Problem statement: Write the data out again exactly, with no pictures.

3D scene code data:
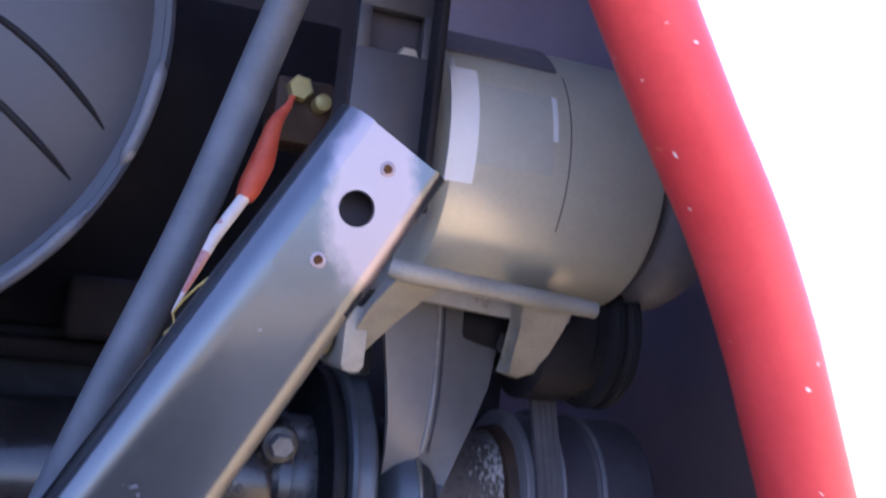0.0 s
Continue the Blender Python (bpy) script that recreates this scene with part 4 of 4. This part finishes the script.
upper = thing("idler_pulley", (0.25, 0.683, 1.21), "dark grooved idler pulley under the alternator", "pulley")
UZ = 1.2585
part("wheel", lathe([(0, 0), (0, 0.046), (0.002, 0.050), (0.036, 0.050), (0.040, 0.046), (0.048, 0.046), (0.052, 0.053), (0.057, 0.053), (0.060, 0.048), (0.064, 0.053), (0.070, 0.053), (0.073, 0.046), (0.073, 0)], (0.2140, 0.683, UZ), "x", 72), IDLER_DARK, upper)


def belt_loop(x0, x1, c0, r0, c1, r1, thick=0.0045, n=26):
    """A flat belt round two wheels in planes of constant x; c = (y, z)."""
    v = Vector(c1) - Vector(c0)
    base = math.atan2(v.y, v.x)
    off = math.acos((r0 - r1) / v.length)
    path = [(c0, r0, base + off + (2 * math.pi - 2 * off) * k / n) for k in range(n + 1)] + [(c1, r1, base - off + 2 * off * k / n) for k in range(n + 1)]
    bm = bmesh.new()
    rows = []
    for c, r, a in path:
        rows.append([bm.verts.new((x, c[0] + math.cos(a) * (r + h), c[1] + math.sin(a) * (r + h))) for x, h in ((x0, 0), (x1, 0), (x1, thick), (x0, thick))])
    for i in range(len(rows)):
        p, q = rows[i], rows[(i + 1) % len(rows)]
        for k in range(4):
            bm.faces.new((p[k], p[(k + 1) % 4], q[(k + 1) % 4], q[k]))
    return bm


for s in (0.0535, 0.0660):
    part("groove_lip", lathe([(0, 0.0525), (0.0006, 0.0538), (0.0022, 0.0538), (0.0028, 0.0525)], (0.2140 + s, 0.683, UZ), "x", 72), IDLER_DARK, upper)
part("hub_stub", lathe(solid(0, 0.05, 0.020, 0.002), (0.165, 0.683, UZ), "x", 32), BLOCK_DARK, upper)
belt = thing("drive_belt", (0.25, 0.72, 1.07), "worn grey rubber drive belt round the pulleys", "belt")
part("belt_band", belt_loop(0.2425, 0.2630, (SY, SZ), 0.0628, (0.862, 1.430), 0.050), BELT, belt)
for k in range(4):
    part("belt_rib", belt_loop(0.2434 + k * 0.0050, 0.2471 + k * 0.0050, (SY, SZ), 0.0668, (0.862, 1.430), 0.054, 0.0012), BELT, belt)

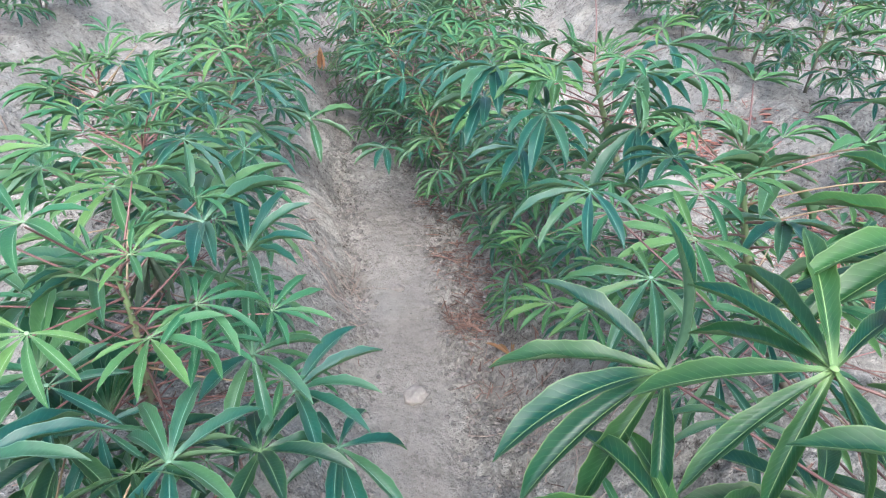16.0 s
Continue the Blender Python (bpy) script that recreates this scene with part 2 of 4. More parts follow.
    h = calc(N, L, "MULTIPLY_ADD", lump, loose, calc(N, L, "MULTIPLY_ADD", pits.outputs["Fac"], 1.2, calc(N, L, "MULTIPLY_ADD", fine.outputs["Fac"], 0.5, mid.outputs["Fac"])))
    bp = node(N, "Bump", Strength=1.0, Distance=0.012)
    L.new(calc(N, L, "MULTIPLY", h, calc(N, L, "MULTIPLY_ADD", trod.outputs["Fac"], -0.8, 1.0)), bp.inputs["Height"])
    L.new(bp.outputs[0], bsdf.inputs["Normal"])
    return m


SOIL = soil_material()

# ---- ground: one sheet with ridges, furrows, clods and cracks ----
ROW_X = -0.70
SPACING = 1.52
_lat = np.random.RandomState(5).rand(256, 256) * 2 - 1


def lattice(x, y):
    """Smooth noise from -1 to 1 on numpy arrays, one wave a metre."""
    xi, yi = np.floor(x).astype(int), np.floor(y).astype(int)
    fx, fy = x - xi, y - yi
    fx, fy = fx * fx * (3 - 2 * fx), fy * fy * (3 - 2 * fy)
    a, b = _lat[xi % 256, yi % 256], _lat[(xi + 1) % 256, yi % 256]
    c, d = _lat[xi % 256, (yi + 1) % 256], _lat[(xi + 1) % 256, (yi + 1) % 256]
    return (a * (1 - fx) + b * fx) * (1 - fy) + (c * (1 - fx) + d * fx) * fy


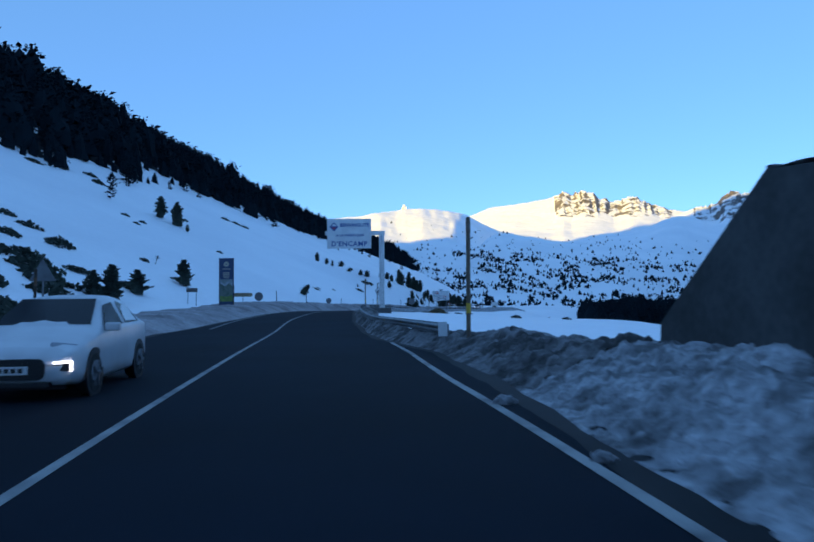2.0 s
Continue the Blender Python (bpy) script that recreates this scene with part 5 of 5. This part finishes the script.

Output for this exercise:
0.0 s
Continue the Blender Python (bpy) script that recreates this scene with part 4 of 4. This part finishes the script.
upper = thing("idler_pulley", (0.25, 0.683, 1.21), "dark grooved idler pulley under the alternator", "pulley")
UZ = 1.2585
part("wheel", lathe([(0, 0), (0, 0.046), (0.002, 0.050), (0.036, 0.050), (0.040, 0.046), (0.048, 0.046), (0.052, 0.053), (0.057, 0.053), (0.060, 0.048), (0.064, 0.053), (0.070, 0.053), (0.073, 0.046), (0.073, 0)], (0.2140, 0.683, UZ), "x", 72), IDLER_DARK, upper)


def belt_loop(x0, x1, c0, r0, c1, r1, thick=0.0045, n=26):
    """A flat belt round two wheels in planes of constant x; c = (y, z)."""
    v = Vector(c1) - Vector(c0)
    base = math.atan2(v.y, v.x)
    off = math.acos((r0 - r1) / v.length)
    path = [(c0, r0, base + off + (2 * math.pi - 2 * off) * k / n) for k in range(n + 1)] + [(c1, r1, base - off + 2 * off * k / n) for k in range(n + 1)]
    bm = bmesh.new()
    rows = []
    for c, r, a in path:
        rows.append([bm.verts.new((x, c[0] + math.cos(a) * (r + h), c[1] + math.sin(a) * (r + h))) for x, h in ((x0, 0), (x1, 0), (x1, thick), (x0, thick))])
    for i in range(len(rows)):
        p, q = rows[i], rows[(i + 1) % len(rows)]
        for k in range(4):
            bm.faces.new((p[k], p[(k + 1) % 4], q[(k + 1) % 4], q[k]))
    return bm


for s in (0.0535, 0.0660):
    part("groove_lip", lathe([(0, 0.0525), (0.0006, 0.0538), (0.0022, 0.0538), (0.0028, 0.0525)], (0.2140 + s, 0.683, UZ), "x", 72), IDLER_DARK, upper)
part("hub_stub", lathe(solid(0, 0.05, 0.020, 0.002), (0.165, 0.683, UZ), "x", 32), BLOCK_DARK, upper)
belt = thing("drive_belt", (0.25, 0.72, 1.07), "worn grey rubber drive belt round the pulleys", "belt")
part("belt_band", belt_loop(0.2425, 0.2630, (SY, SZ), 0.0628, (0.862, 1.430), 0.050), BELT, belt)
for k in range(4):
    part("belt_rib", belt_loop(0.2434 + k * 0.0050, 0.2471 + k * 0.0050, (SY, SZ), 0.0668, (0.862, 1.430), 0.054, 0.0012), BELT, belt)

16.0 s
Continue the Blender Python (bpy) script that recreates this scene with part 2 of 4. More parts follow.
    h = calc(N, L, "MULTIPLY_ADD", lump, loose, calc(N, L, "MULTIPLY_ADD", pits.outputs["Fac"], 1.2, calc(N, L, "MULTIPLY_ADD", fine.outputs["Fac"], 0.5, mid.outputs["Fac"])))
    bp = node(N, "Bump", Strength=1.0, Distance=0.012)
    L.new(calc(N, L, "MULTIPLY", h, calc(N, L, "MULTIPLY_ADD", trod.outputs["Fac"], -0.8, 1.0)), bp.inputs["Height"])
    L.new(bp.outputs[0], bsdf.inputs["Normal"])
    return m


SOIL = soil_material()

# ---- ground: one sheet with ridges, furrows, clods and cracks ----
ROW_X = -0.70
SPACING = 1.52
_lat = np.random.RandomState(5).rand(256, 256) * 2 - 1


def lattice(x, y):
    """Smooth noise from -1 to 1 on numpy arrays, one wave a metre."""
    xi, yi = np.floor(x).astype(int), np.floor(y).astype(int)
    fx, fy = x - xi, y - yi
    fx, fy = fx * fx * (3 - 2 * fx), fy * fy * (3 - 2 * fy)
    a, b = _lat[xi % 256, yi % 256], _lat[(xi + 1) % 256, yi % 256]
    c, d = _lat[xi % 256, (yi + 1) % 256], _lat[(xi + 1) % 256, (yi + 1) % 256]
    return (a * (1 - fx) + b * fx) * (1 - fy) + (c * (1 - fx) + d * fx) * fy


2.0 s
Continue the Blender Python (bpy) script that recreates this scene with part 5 of 5. This part finishes the script.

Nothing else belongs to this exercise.